I’ve done 10 meters when I hear them chasing, hear the yelling, so I toss the heavy case between two parked cars and I run harder, bare feet on cold brick, over a road and through a housing estate and I still hear shouting, and there like a miracle is a taxi, its lights on but its driver dozing, I jump in and say the name of the race hotel, the only place I know where to go.
he asks no questions, as though this is not a highly unusual situation at all, and drives towards town.
the hotel staff, for a few moments, have no idea what to make of me, as I stand there with a ripped shirt and mud-covered bare feet and bleeding mouth in their lobby.
eventually they locate Rob Fawcett, who, along with the duty manager, eventually take me to a police station to report the events of the past 2 hours.
when we get there though, we discover that the hostel owner has already called the cops. he’s told them that I hadn’t paid my rent and had gone on the run. all my stuff, he says, is there in the room.
we go back and go up, and sure enough there it all is, as though nothing had happened. clothes stacked on bed, computer on desk, bike against the wall and even my shoes in the same place they had been earlier. the owner is nowhere to be seen. later i find the tossed bag is still there between the parked cars.
we shove it all in the taxi we arrived in, back to the hotel, and that is that.

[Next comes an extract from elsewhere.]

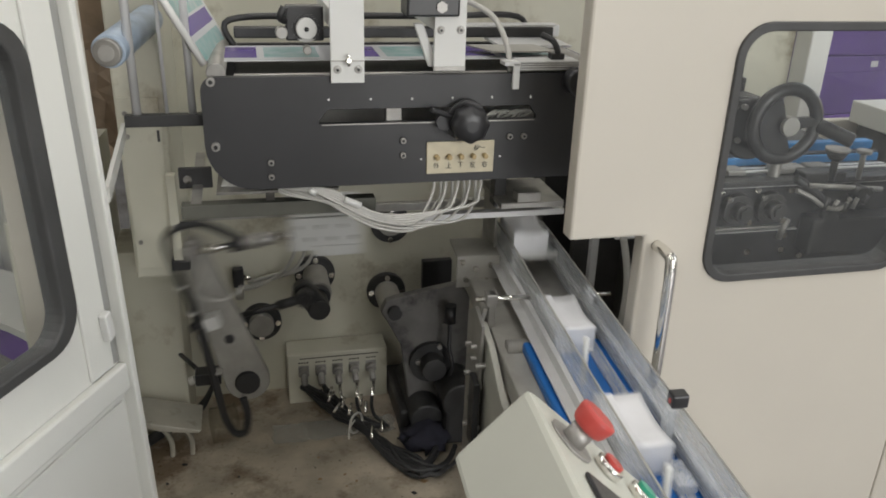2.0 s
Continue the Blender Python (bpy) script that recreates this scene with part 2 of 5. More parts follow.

I can’t press charges because I want to race the MBC, and don’t want to get tangled up in the Mongolian legal system.
and it’s over, like a mad, bad, violent dream.
physically attacked by the guy I was paying to sleep in his room for what exact reason i still do not know.
you couldn’t script it.
Rob was awesome the whole way through, getting to bed again eventually at about 6am. the hotel manager was also fantastic, giving me a room from 7am through to the next day for a discounted single day price.
a mangled lip later and a few bumps on the forehead and I was on my way to the first stage of the Mongolia Bike Challenge.